Software Synthesis from Dataflow Graphs,


S. S. Bhattacharyya, P. K. Murthy, and E. A. Lee,

Kluwer Academic Press, Norwell, MA, 1996.

Ordering information.

This book tackles the problem of generating efficient software implementations from applications specified as synchronous dataflow graphs for programmable digital signal processors (DSPs) used in embedded real-time systems. The advent of high-speed graphics workstations has made feasible the use of graphical block diagram programming environments by designers of signal processing systems. A particular subset of dataflow, called Synchronous Dataflow (SDF), has proven efficient for representing a wide class of unirate and multirate signal processing algorithms, and has been used as the basis for numerous DSP block diagram based programming environments such as the Signal Processing WorkSystem from Cadence design systems, COSSAP from Synopsys (both commercial tools), and the Ptolemy environment from the University of California at Berkeley.

A key property of the SDF model is that static schedules can be determined at compile time. This removes the overhead of dynamic scheduling and is thus useful for real-time DSP programs where throughput requirements are often severe. Another constraint that programmable DSPs for embedded systems have is the limited amount of on-chip memory. Off-chip memory is not only expensive but is also slower and increases the power consumption of the system; hence, it is imperative that programs fit in the on-chip memory whenever possible.

This book reviews the state-of-the-art in constructing static, memory-optimal schedules for programs expressed as SDF graphs. Code size reduction is obtained by the careful organization of loops in the target code. Data buffering is optimized by constructing the loop hierarchy in provably optimal ways for many classes of SDF graphs. The central result is a uniprocessor scheduling framework that provably synthesizes the most compact looping structures, called single appearance schedules, for a certain class of SDF graphs. In addition, algorithms and heuristics are presented that generate single appearance schedules optimized for data buffering usage. Numerous practical examples and extensive experimental data is provided to illustrate the efficacy of these techniques.

Key results and contributions of the book

This book studies the problem of generating software implementations that are both program and buffer-memory optimal for programmable DSPs starting from applications expressed as synchronous dataflow graphs. The main results are as follows:

  • We give precedence to code-size minimization in this book. Buffering requirements are minimized after minimizing code-size.

  • The problem of minimizing code size is approached by the careful generation of looping structures in the target code.
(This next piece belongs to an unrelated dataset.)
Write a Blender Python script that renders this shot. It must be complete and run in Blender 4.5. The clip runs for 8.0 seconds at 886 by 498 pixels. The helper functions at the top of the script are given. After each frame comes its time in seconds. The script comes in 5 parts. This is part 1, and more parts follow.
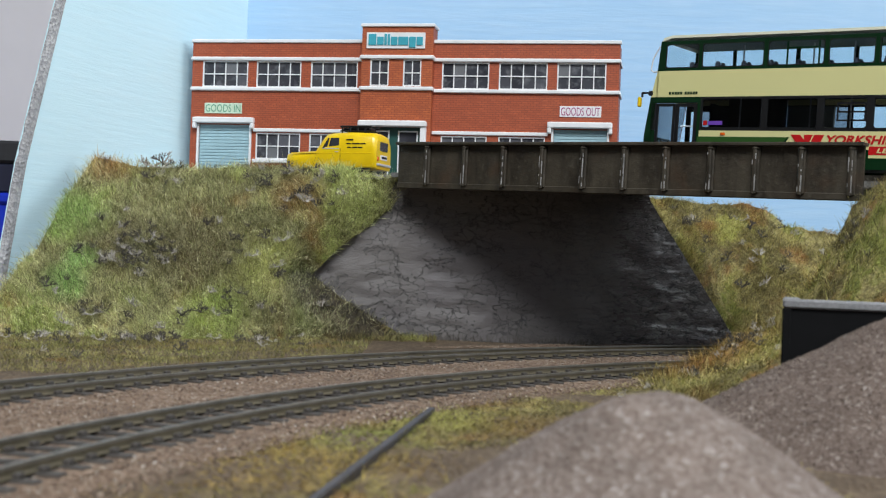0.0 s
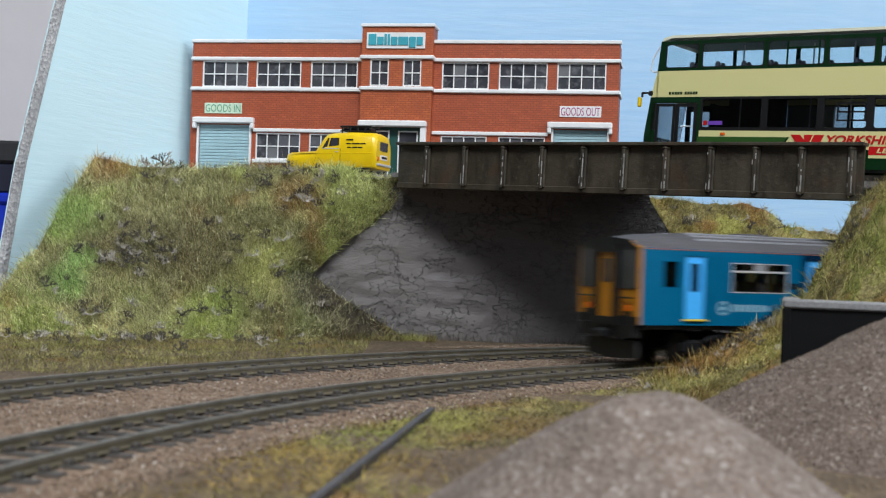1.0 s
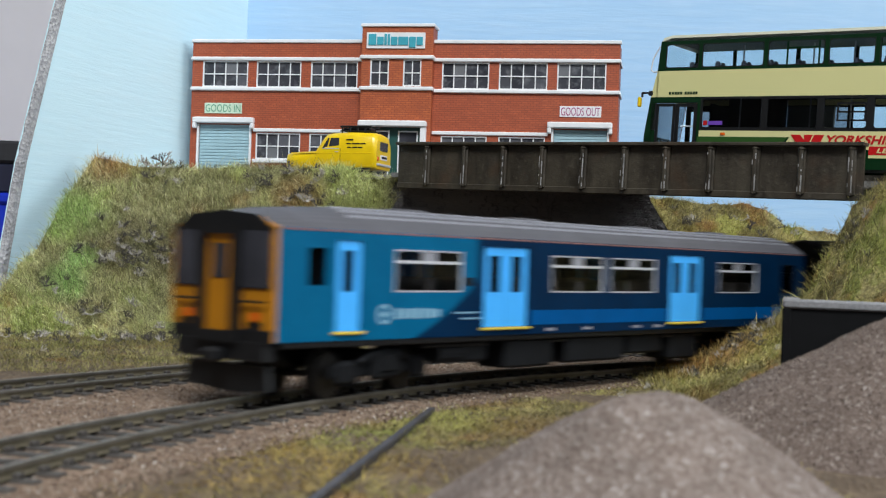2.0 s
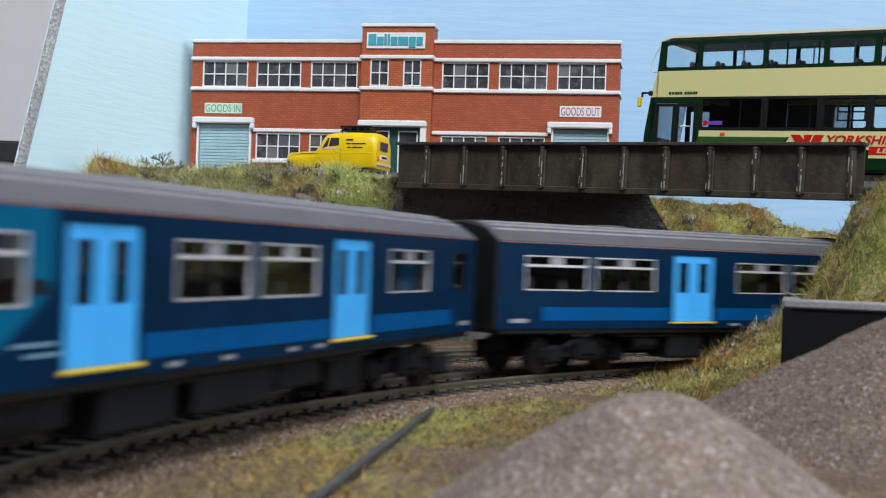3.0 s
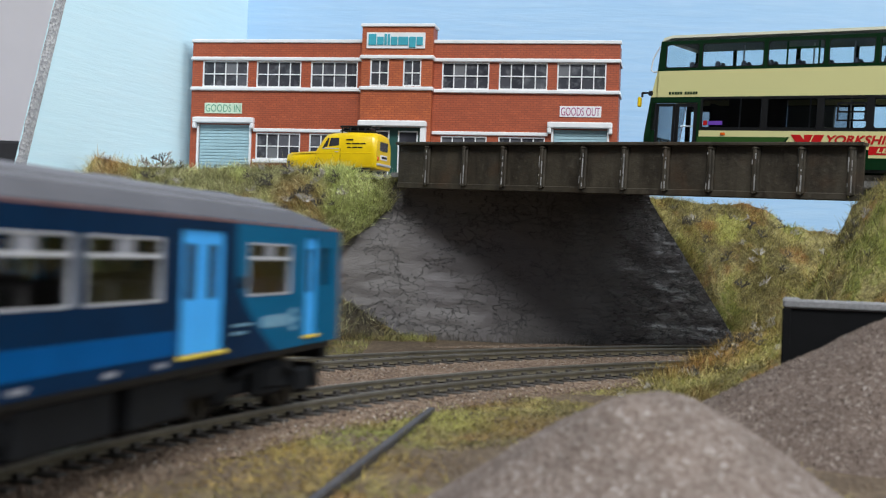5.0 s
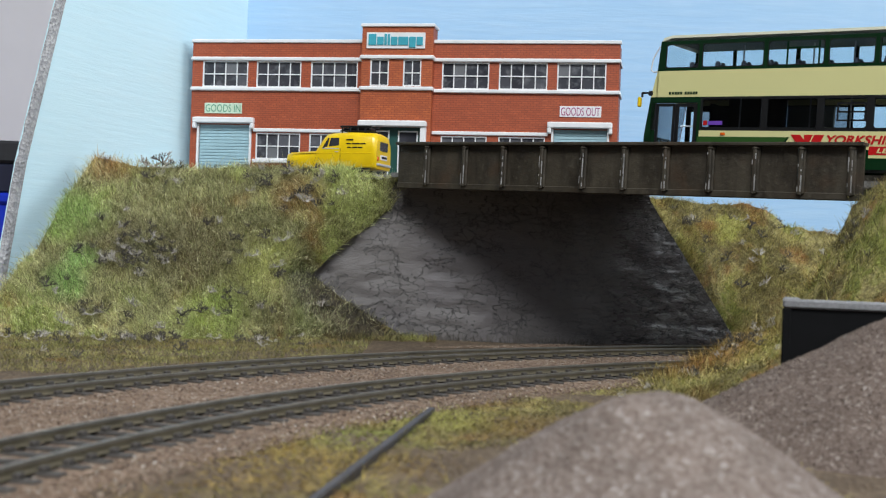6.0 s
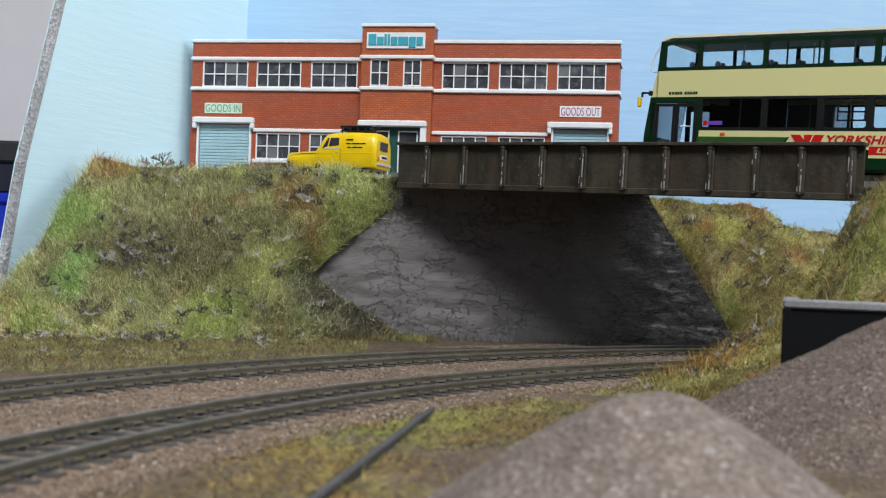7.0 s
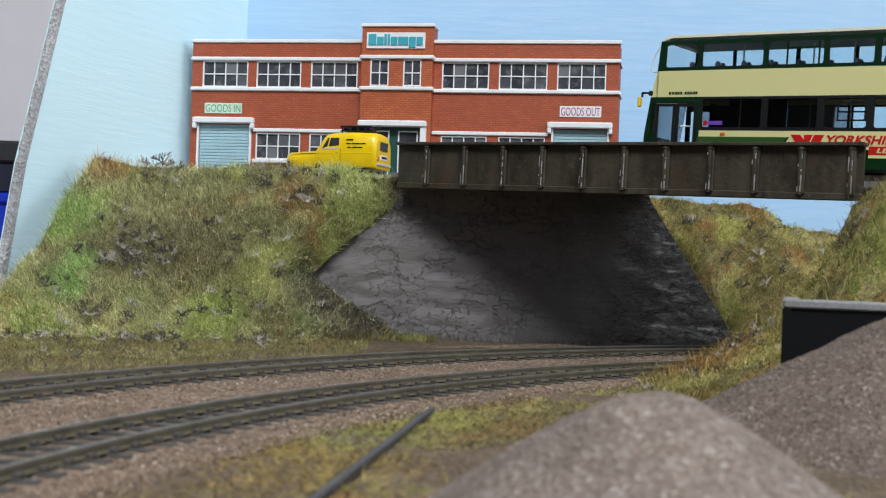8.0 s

A formal theory for constructing and manipulating these looping structures from SDF graphs is developed.

  • A class of these looping structures, called single appearance schedules, is shown to be the most efficient with respect to code size.

  • Necessary and sufficient conditions for there to exist single appearance schedules for SDF graphs are presented.

  • A scheduling framework that finds these single appearance schedules whenever they exist is developed. When such schedules do not exist, it is shown that this framework guarantees optimal code size for all those actors that are not contained in a particular type of subgraph called a tightly interdependent subgraph.

  • A dynamic programming algorithm that is able to take a given single appearance schedule and optimally reorganize its loop hierarchy in order to minimize the amount of buffering required on the edges is presented.

  • Two heuristics are presented, called RPMC and APGAN, for generating single appearance schedules for acyclic SDF graphs that attempt to minimize buffering requirements over all single appearance schedules for the graph.

  • It is rigorously shown that the APGAN algorithm is able to generate single appearance schedules that minimize buffering requirements for a certain subclass of SDF graphs. This class of graphs is shown to be rich enough to include several practical systems such as QMF filterbank structures.

  • The converse problem of minimizing buffering requirements before minimizing code size is shown to be NP-complete. A heuristic is presented that achieves good schedules in practice.

  • Extensive experimental data is provided to show the efficacy of all of the techniques presented in the book.

  • The treatment is mathematically rigorous.

  • Several results on clustering SDF graphs may be of independent interest.

  • The book is self-contained. All of the relevant background is reviewed when necessary.